Creep is a long-term effect. Under constant load, deformation continues to grow over minutes, hours, and days, and under sustained loading it can remain relevant over years. How fast this progression is depends strongly on temperature and on load level. Higher temperature accelerates molecular motion, while higher stress increases the “driving force” for rearrangement. Both make the deformation grow faster.

Distinction: Creep vs. Stress Relaxation vs. Compression Set

In sealing technology, what matters is which quantity stays constant in operation. In many sealing points, the seal is compressed during installation to a defined displacement — that is, brought to a constant deformation. In this case, creep as a measured value is often not the focus, but rather stress relaxation. Relaxation means: at constant deformation, force and stress drop over time. In practice, this means: the sealing force diminishes.

The compression set, by contrast, describes the residual deformation after unloading. It answers the question: how well does the seal “spring back” after a defined loading time? This is related to creep and relaxation but not the same. Therefore, the parameters are not directly interchangeable, even though they are often discussed together.
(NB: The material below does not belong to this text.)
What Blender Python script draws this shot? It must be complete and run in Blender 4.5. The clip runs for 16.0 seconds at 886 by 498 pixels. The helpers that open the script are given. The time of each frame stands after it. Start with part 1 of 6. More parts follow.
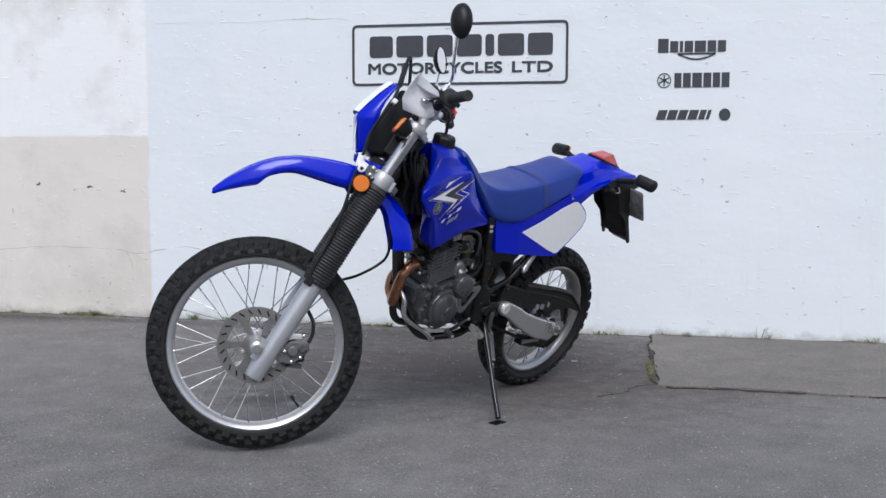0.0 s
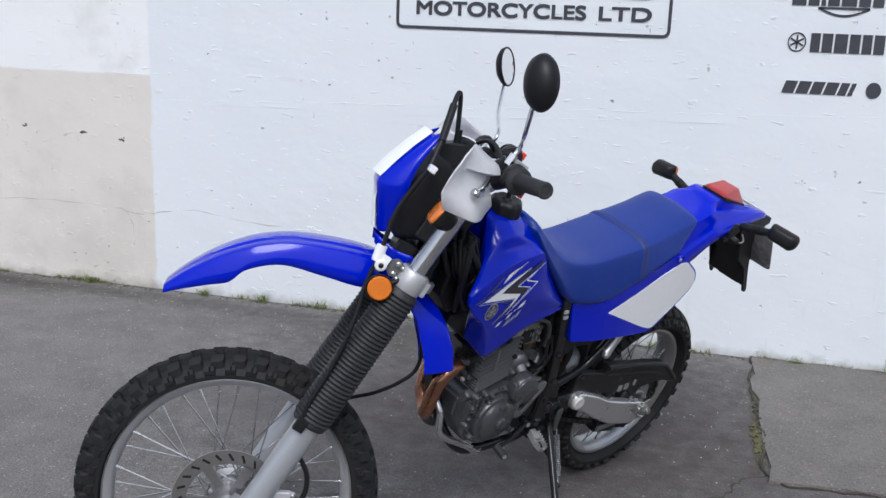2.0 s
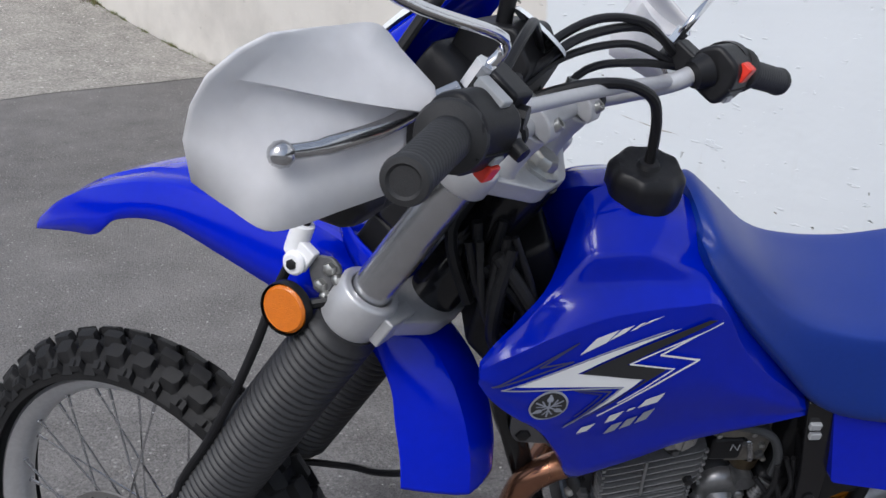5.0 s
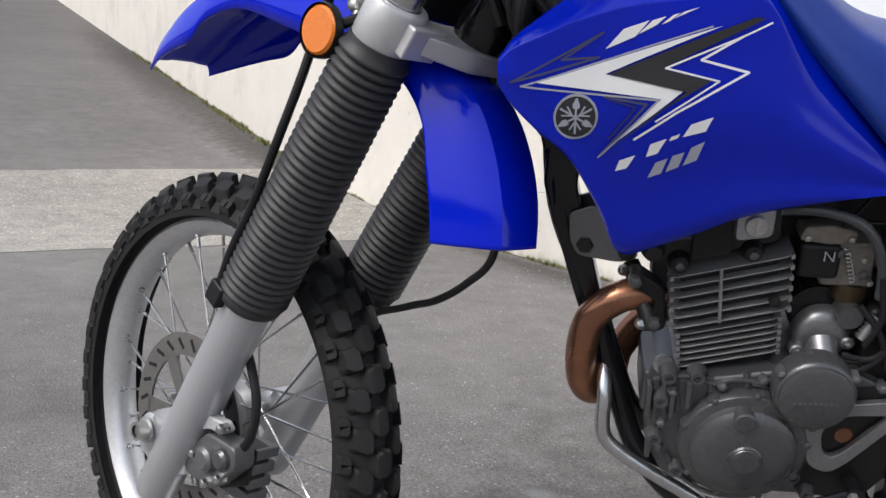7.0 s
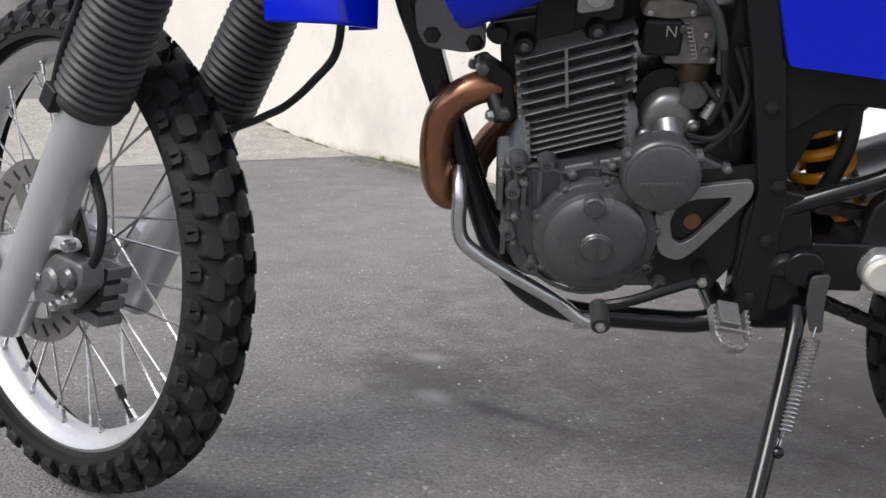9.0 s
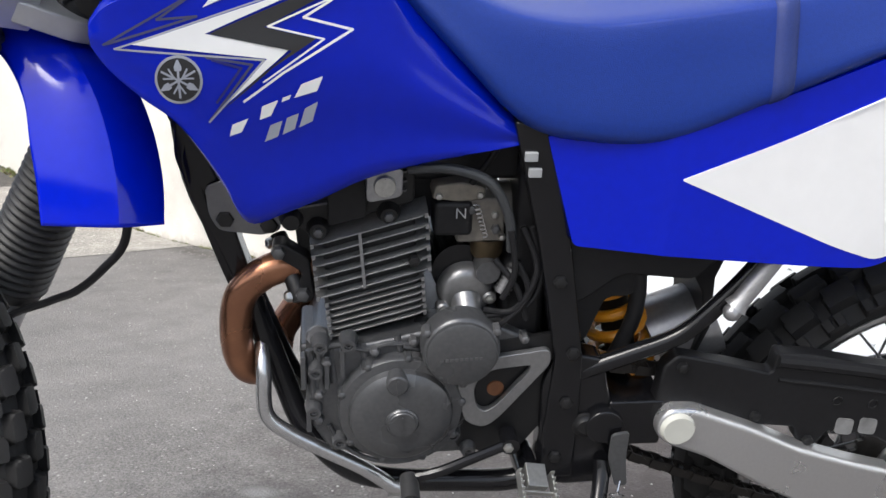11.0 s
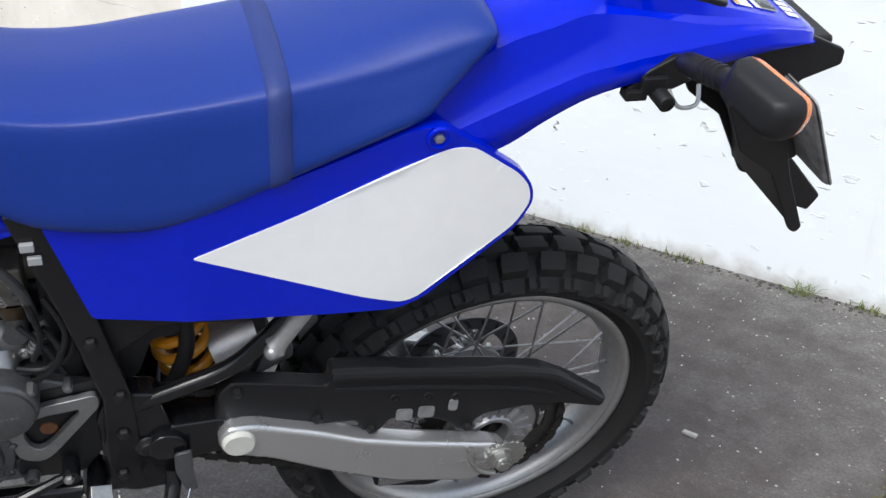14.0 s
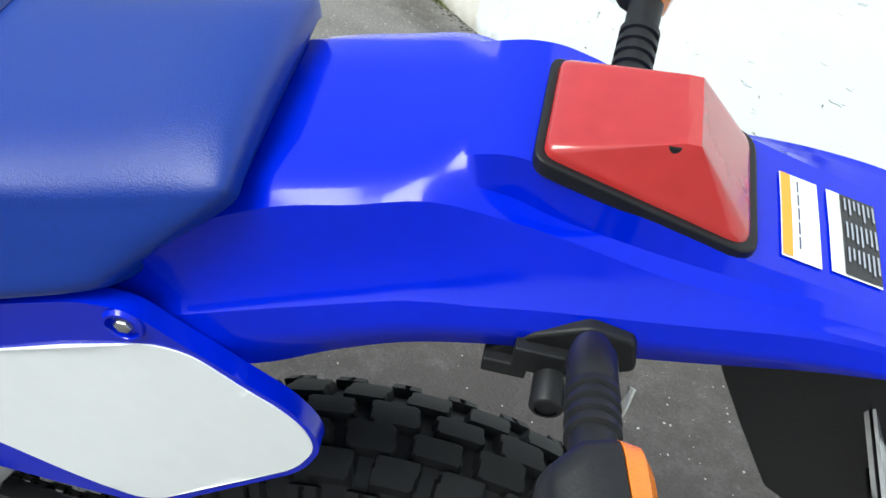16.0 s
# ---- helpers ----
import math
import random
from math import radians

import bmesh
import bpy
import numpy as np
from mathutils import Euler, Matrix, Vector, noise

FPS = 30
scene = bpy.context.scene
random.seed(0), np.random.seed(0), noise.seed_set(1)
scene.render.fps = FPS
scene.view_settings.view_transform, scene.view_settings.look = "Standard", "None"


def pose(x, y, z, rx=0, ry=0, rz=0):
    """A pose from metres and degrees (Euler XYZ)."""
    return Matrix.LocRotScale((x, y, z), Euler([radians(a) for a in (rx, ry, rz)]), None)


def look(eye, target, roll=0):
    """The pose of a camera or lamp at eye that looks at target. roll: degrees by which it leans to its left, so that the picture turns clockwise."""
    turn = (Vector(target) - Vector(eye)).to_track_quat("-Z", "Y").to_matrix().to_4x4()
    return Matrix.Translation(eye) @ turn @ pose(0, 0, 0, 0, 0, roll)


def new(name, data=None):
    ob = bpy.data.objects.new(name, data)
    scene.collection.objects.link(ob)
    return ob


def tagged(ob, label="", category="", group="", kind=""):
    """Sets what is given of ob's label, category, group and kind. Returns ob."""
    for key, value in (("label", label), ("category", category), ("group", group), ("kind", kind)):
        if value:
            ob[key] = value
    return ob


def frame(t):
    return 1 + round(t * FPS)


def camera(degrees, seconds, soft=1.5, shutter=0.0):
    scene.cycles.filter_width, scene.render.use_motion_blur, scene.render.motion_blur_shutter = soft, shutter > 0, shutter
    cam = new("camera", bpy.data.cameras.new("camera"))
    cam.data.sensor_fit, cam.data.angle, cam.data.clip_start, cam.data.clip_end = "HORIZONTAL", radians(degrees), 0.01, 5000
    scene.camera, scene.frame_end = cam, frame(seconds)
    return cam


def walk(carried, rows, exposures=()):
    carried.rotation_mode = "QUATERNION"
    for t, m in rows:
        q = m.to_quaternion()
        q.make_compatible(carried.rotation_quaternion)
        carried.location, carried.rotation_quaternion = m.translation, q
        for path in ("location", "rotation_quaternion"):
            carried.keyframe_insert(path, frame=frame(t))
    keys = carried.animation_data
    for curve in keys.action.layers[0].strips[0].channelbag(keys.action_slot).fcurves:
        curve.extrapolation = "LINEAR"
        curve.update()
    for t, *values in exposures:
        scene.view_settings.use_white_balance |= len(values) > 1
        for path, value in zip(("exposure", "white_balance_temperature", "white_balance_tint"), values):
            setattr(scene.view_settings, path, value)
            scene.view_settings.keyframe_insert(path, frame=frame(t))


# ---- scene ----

Mini-Comparison: Constant Load vs. Constant Deformation

Situation (what stays constant?) What changes over time? Typical relevance in sealing technology
Constant load / constant stress Strain or shape change rises (creep) Material behavior under sustained load, e.g., under spring or tensile loading
Constant deformation (installation compression) Force or stress drops (relaxation) Directly noticeable loss of sealing force in the installed condition
Unloading after loading Permanent set (compression set) Recovery capability after disassembly/unloading; quality and comparison parameter

Why Creep/Relaxation Is Critical in Sealing Points (Loss of Sealing Force and Leakage Risk)

A seal works because it generates sufficient contact pressure and thus closes leakage paths. In static sealing points — for example in a groove or between flanges — this contact pressure is usually built up by the assembly preload. When the sealing material creeps or relaxes, the effective stress in the material drops, and so does the sealing force. It becomes critical as soon as the residual contact pressure falls below a required minimum. Then the risk of micro-leakage rises, especially at long standstill periods or elevated temperatures.
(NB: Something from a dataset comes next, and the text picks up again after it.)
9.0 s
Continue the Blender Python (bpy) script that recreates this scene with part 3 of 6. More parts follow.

In real connections, preload loss rarely results from a single cause. In addition to the time-dependent behavior of the seal, settling effects within the assembly also contribute — for example through surface conformation, roughness flattening, or minor geometry changes of the components. For practice, what counts is the system response: seal, mating surfaces, and component stiffness act together.

Practical Example: Static Seal Under Long Service Life

A static seal is compressed during installation to a defined level, so that an initial reliable sealing force is created. Over the service life, the counterforce decreases due to stress relaxation, even though the installed position remains the same. When pressure fluctuations, temperature peaks, or media-related softening are added on top, the reduced contact pressure may no longer suffice. In such cases, aging often shows up first as very small leakage before a clear loss of function becomes visible.

Influencing Factors, Testing, and Design Levers (Compact)

How pronounced creep and relaxation are depends primarily on temperature, time, and mechanical load. In sealing technology, the influence of the medium is added: swelling or extraction (leaching of components) can soften the material and accelerate the time-dependent deformation. The stiffness ratios in the system are equally decisive. A very stiff housing combined with a comparatively soft seal can cause part of the preload to be “lost” within the seal over time, because the system offers little room for compliance.

Tests and parameters should match the question at hand. For plastics, creep is frequently captured via tensile creep tests (e.g., ISO 899-1). For elastomers in sealing applications, compression stress relaxation at constant compression is particularly close to practice (e.g., ISO 3384-1). The compression set (e.g., ISO 815 or ASTM D395) complements the picture but primarily describes the residual set after unloading and does not replace relaxation data.

Selecting the Right Test Parameters

For design, the question often is: is this about deformation increase under load, or about sealing-force loss at a defined installation deformation? When operation prescribes a fixed compression, relaxation data are usually closer to reality. Creep data are particularly helpful when a load remains constant over a long time, or when components are allowed to change position through deformation. Compression-set values are well suited for material comparison but should not be used alone to predict the sealing force in the installed condition.

Short Checklist for Design

Check items for long-term tightness Why it matters
Temperature profile and service life Temperature strongly accelerates creep/relaxation; time makes effects visible
Contact pressure and deformation displacement Sets the initial sealing force and the reserve against drop-off
Medium influence (swelling, extraction) Can soften the material and amplify relaxation
System stiffness (components, bolts, groove) Influences how preload is reduced within the assembly
Data at operating conditions Parameters are only reliable when temperature and medium are similar

For demanding applications, it often pays to plan material- and system-related testing under realistic temperature and media conditions; in case of need, specialized consultation is sensible.